DIRECTIONS: Set down exactly, please, each line from the one containing "for key, value" through the one containing "for path, value", both lines included, and no other line.

DATASET SECTION:
════════════════════
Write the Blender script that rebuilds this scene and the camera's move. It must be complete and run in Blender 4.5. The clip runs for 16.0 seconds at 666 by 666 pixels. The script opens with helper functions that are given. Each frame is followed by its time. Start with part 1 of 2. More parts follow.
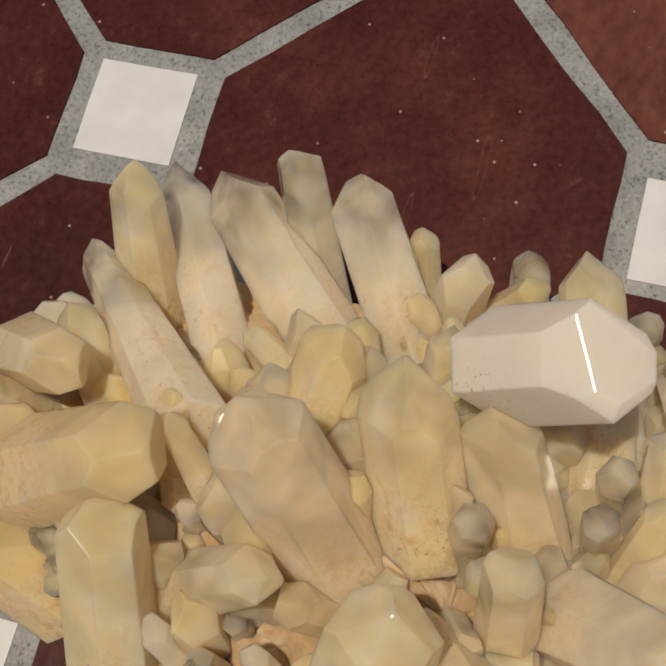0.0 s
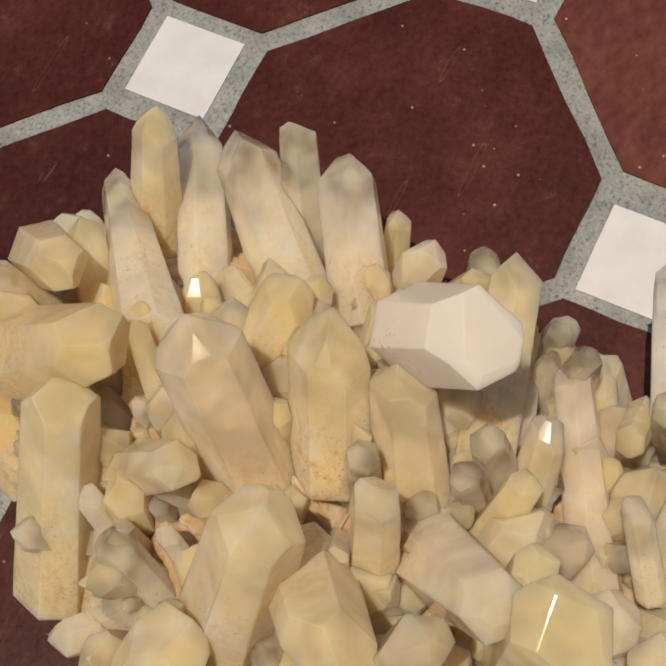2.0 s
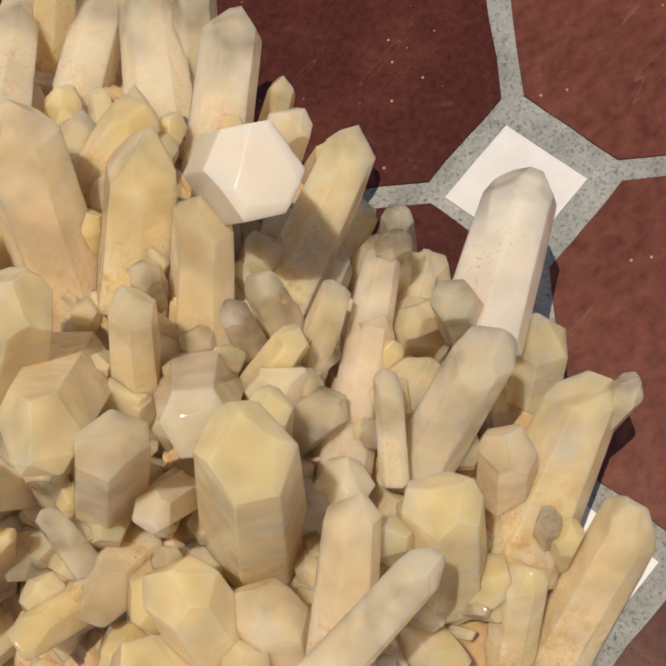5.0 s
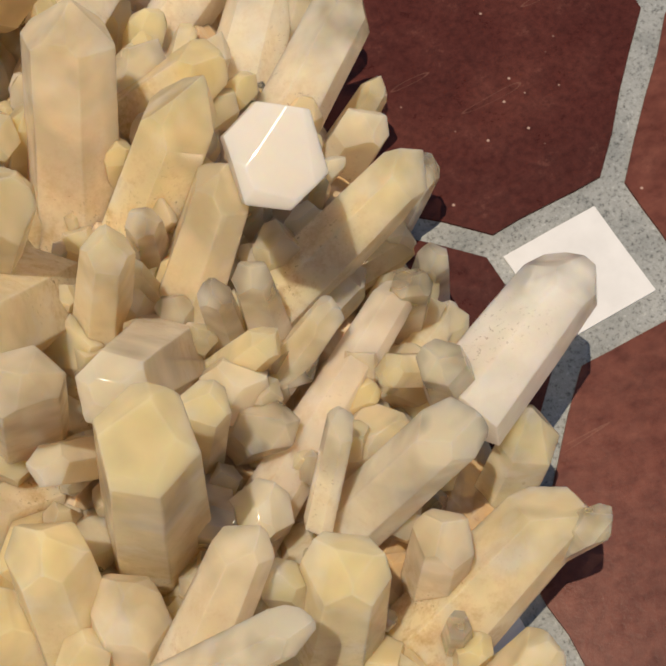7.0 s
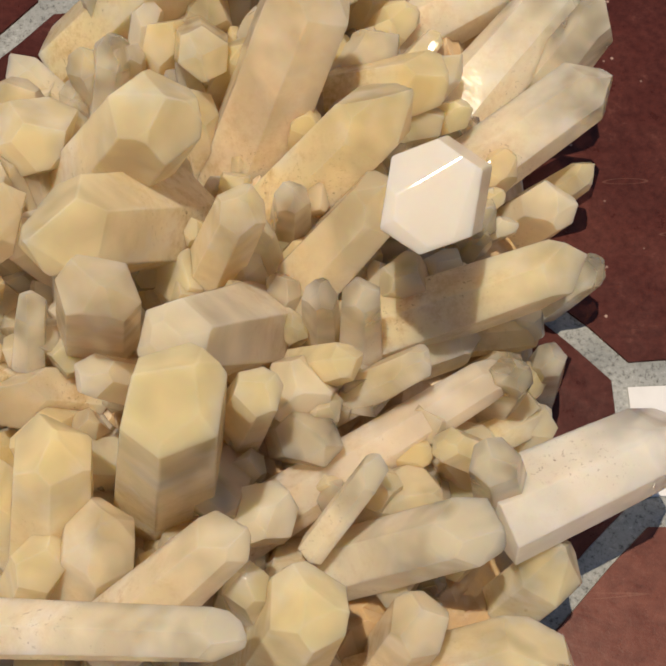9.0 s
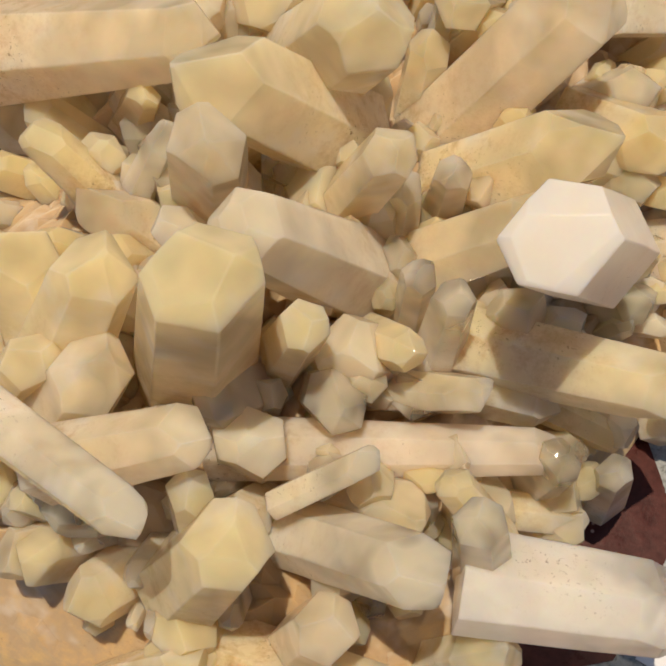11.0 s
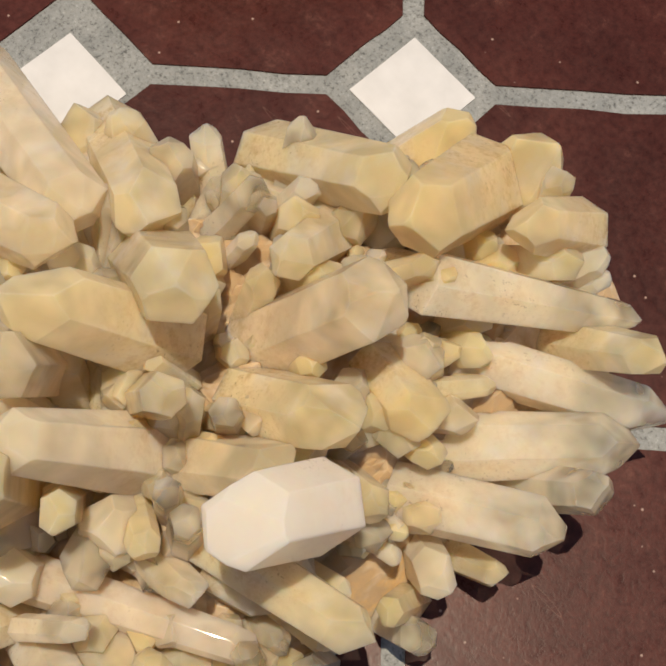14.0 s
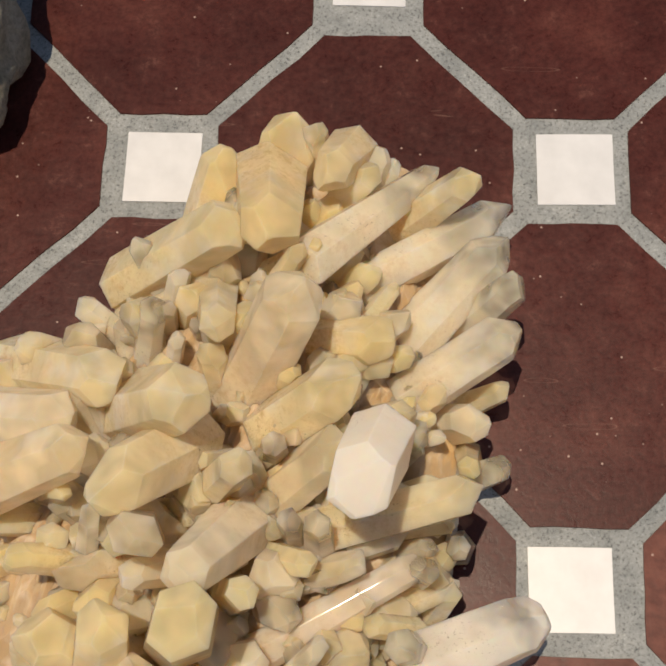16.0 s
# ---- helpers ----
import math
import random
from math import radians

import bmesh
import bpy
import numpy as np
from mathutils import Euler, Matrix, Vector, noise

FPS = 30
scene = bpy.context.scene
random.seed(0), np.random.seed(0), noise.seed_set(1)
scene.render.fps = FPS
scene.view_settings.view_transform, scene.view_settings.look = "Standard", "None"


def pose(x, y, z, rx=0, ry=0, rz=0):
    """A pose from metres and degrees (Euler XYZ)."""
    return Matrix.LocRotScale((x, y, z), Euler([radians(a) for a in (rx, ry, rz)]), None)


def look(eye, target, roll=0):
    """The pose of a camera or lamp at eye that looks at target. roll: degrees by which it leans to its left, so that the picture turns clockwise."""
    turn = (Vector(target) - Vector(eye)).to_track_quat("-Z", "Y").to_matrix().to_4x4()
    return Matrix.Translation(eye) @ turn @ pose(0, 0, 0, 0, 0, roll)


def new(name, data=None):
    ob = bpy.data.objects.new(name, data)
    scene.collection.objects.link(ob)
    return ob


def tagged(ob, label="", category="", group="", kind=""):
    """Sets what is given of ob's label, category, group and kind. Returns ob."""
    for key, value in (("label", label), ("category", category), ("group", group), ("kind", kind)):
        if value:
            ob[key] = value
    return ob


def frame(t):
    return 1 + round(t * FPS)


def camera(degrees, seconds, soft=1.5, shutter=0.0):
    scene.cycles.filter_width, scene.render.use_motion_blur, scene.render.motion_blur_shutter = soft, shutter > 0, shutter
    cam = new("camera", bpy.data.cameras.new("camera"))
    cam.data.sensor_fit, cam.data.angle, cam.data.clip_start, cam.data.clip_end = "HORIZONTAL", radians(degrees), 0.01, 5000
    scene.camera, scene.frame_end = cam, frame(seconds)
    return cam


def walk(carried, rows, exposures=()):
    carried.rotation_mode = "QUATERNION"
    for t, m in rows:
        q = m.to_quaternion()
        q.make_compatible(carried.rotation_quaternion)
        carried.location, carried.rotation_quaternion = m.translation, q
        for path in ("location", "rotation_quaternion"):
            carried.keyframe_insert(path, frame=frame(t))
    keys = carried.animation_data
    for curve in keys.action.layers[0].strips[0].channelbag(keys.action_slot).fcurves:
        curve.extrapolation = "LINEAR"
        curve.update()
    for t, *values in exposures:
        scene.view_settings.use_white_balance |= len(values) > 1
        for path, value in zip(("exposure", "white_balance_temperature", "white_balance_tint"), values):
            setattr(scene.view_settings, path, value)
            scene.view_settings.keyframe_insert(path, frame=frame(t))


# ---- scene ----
════════════════════
ANSWER TO THIS EXERCISE:
    for key, value in (("label", label), ("category", category), ("group", group), ("kind", kind)):
        if value:
            ob[key] = value
    return ob


def frame(t):
    return 1 + round(t * FPS)


def camera(degrees, seconds, soft=1.5, shutter=0.0):
    scene.cycles.filter_width, scene.render.use_motion_blur, scene.render.motion_blur_shutter = soft, shutter > 0, shutter
    cam = new("camera", bpy.data.cameras.new("camera"))
    cam.data.sensor_fit, cam.data.angle, cam.data.clip_start, cam.data.clip_end = "HORIZONTAL", radians(degrees), 0.01, 5000
    scene.camera, scene.frame_end = cam, frame(seconds)
    return cam


def walk(carried, rows, exposures=()):
    carried.rotation_mode = "QUATERNION"
    for t, m in rows:
        q = m.to_quaternion()
        q.make_compatible(carried.rotation_quaternion)
        carried.location, carried.rotation_quaternion = m.translation, q
        for path in ("location", "rotation_quaternion"):
            carried.keyframe_insert(path, frame=frame(t))
    keys = carried.animation_data
    for curve in keys.action.layers[0].strips[0].channelbag(keys.action_slot).fcurves:
        curve.extrapolation = "LINEAR"
        curve.update()
    for t, *values in exposures:
        scene.view_settings.use_white_balance |= len(values) > 1
        for path, value in zip(("exposure", "white_balance_temperature", "white_balance_tint"), values):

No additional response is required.